Nothing in the data should change when you return it, but leave the pictures out.

>> Start

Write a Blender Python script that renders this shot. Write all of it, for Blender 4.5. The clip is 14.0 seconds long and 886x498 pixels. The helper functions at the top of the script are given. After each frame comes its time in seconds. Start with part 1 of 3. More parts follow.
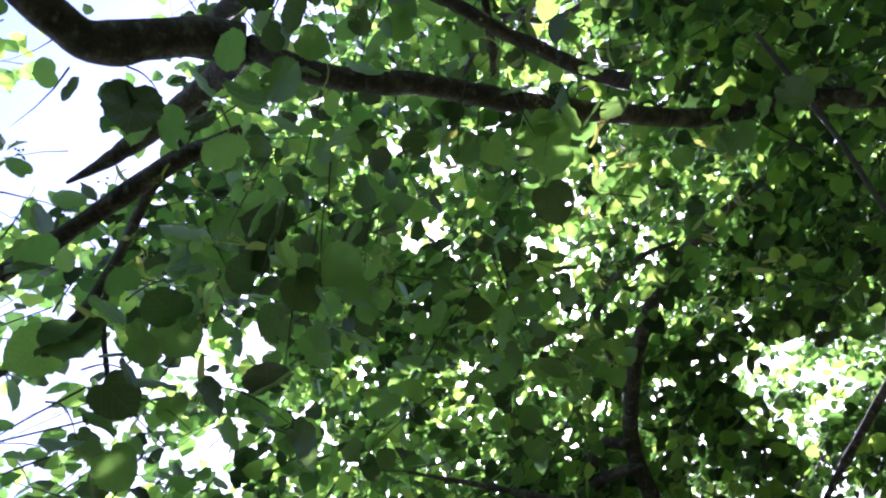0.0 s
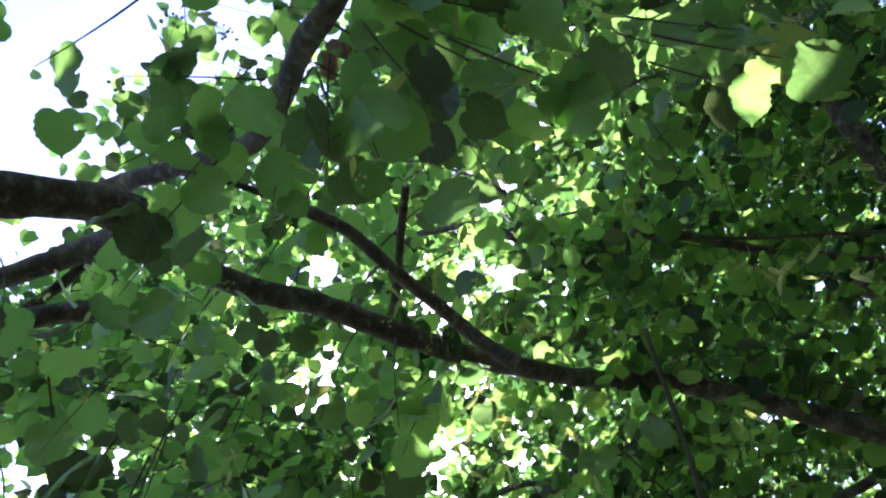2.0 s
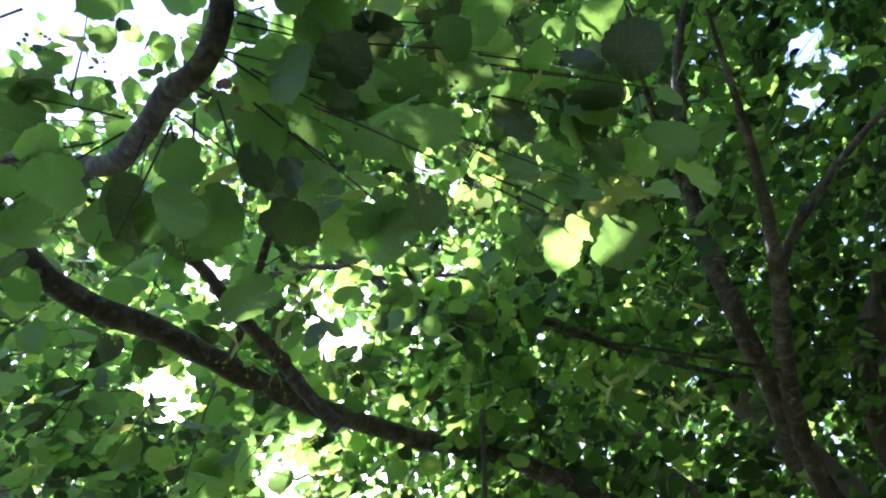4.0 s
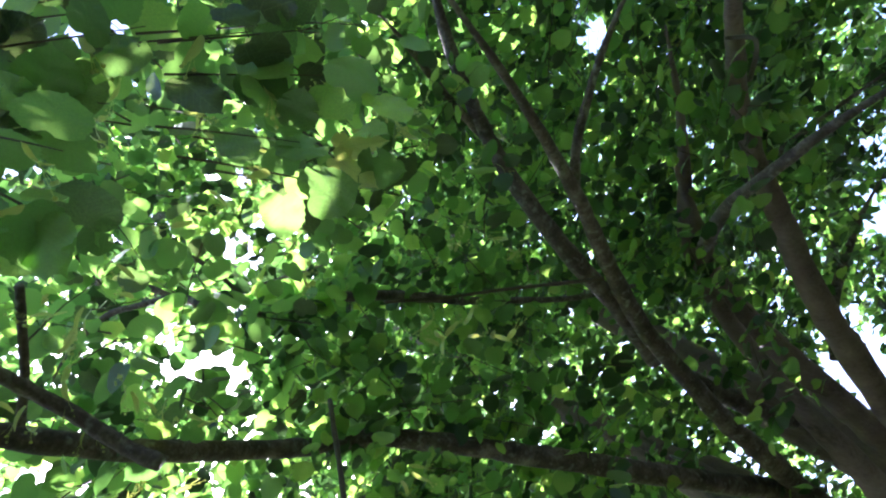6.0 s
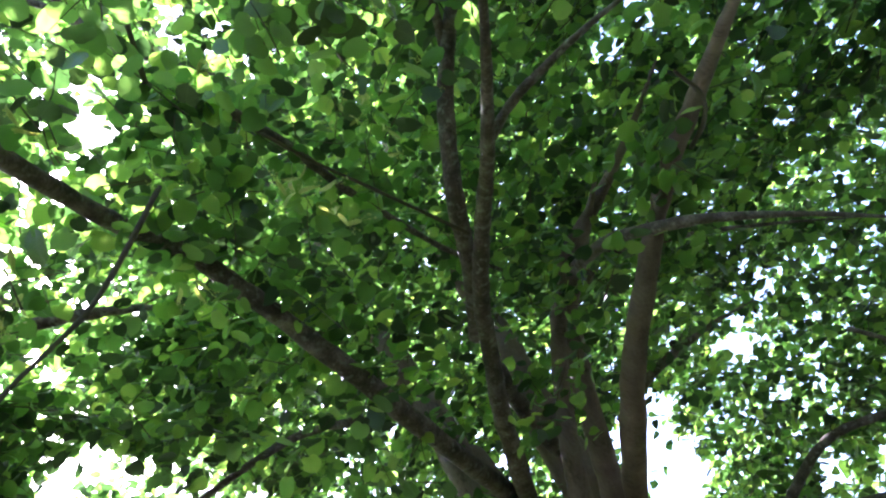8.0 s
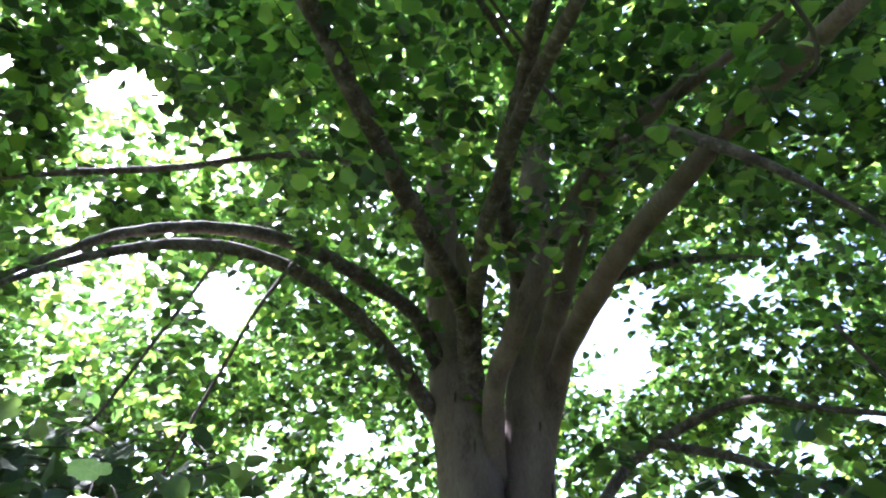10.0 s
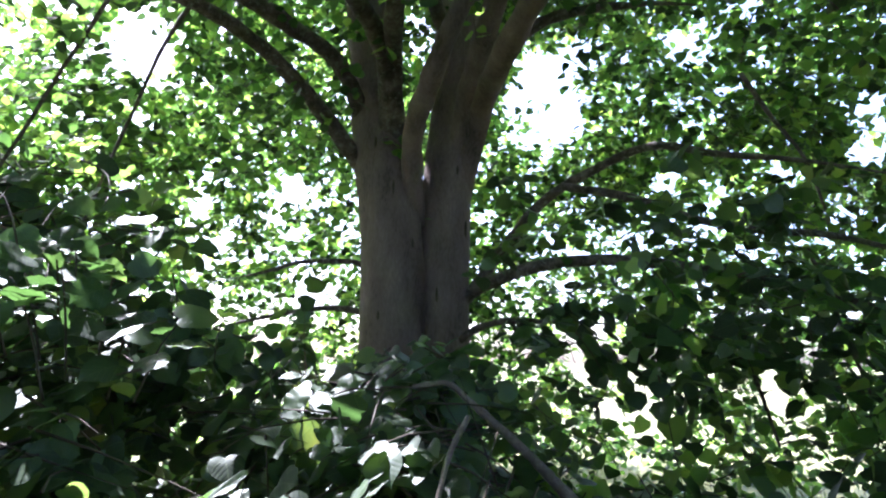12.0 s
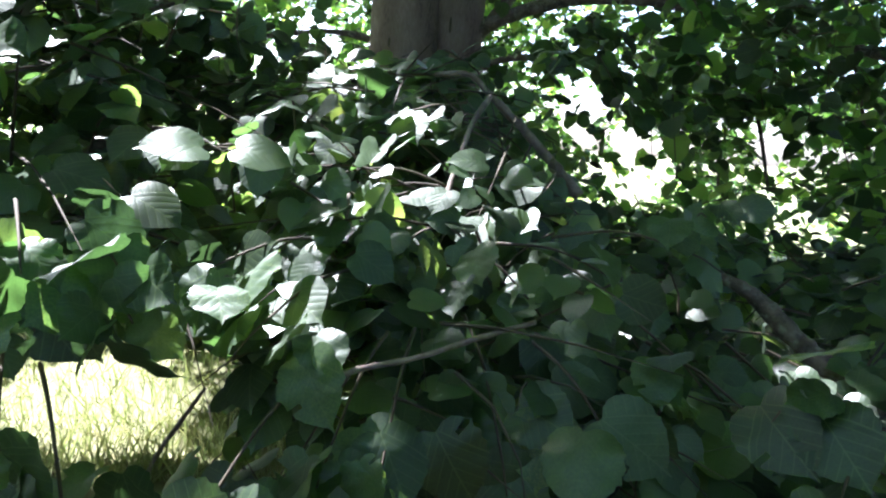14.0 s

>> End

**The result**
Write a Blender Python script that renders this shot. Write all of it, for Blender 4.5. The clip is 14.0 seconds long and 886x498 pixels. The helper functions at the top of the script are given. After each frame comes its time in seconds. Start with part 1 of 3. More parts follow.
0.0 s
2.0 s
4.0 s
6.0 s
8.0 s
10.0 s
12.0 s
14.0 s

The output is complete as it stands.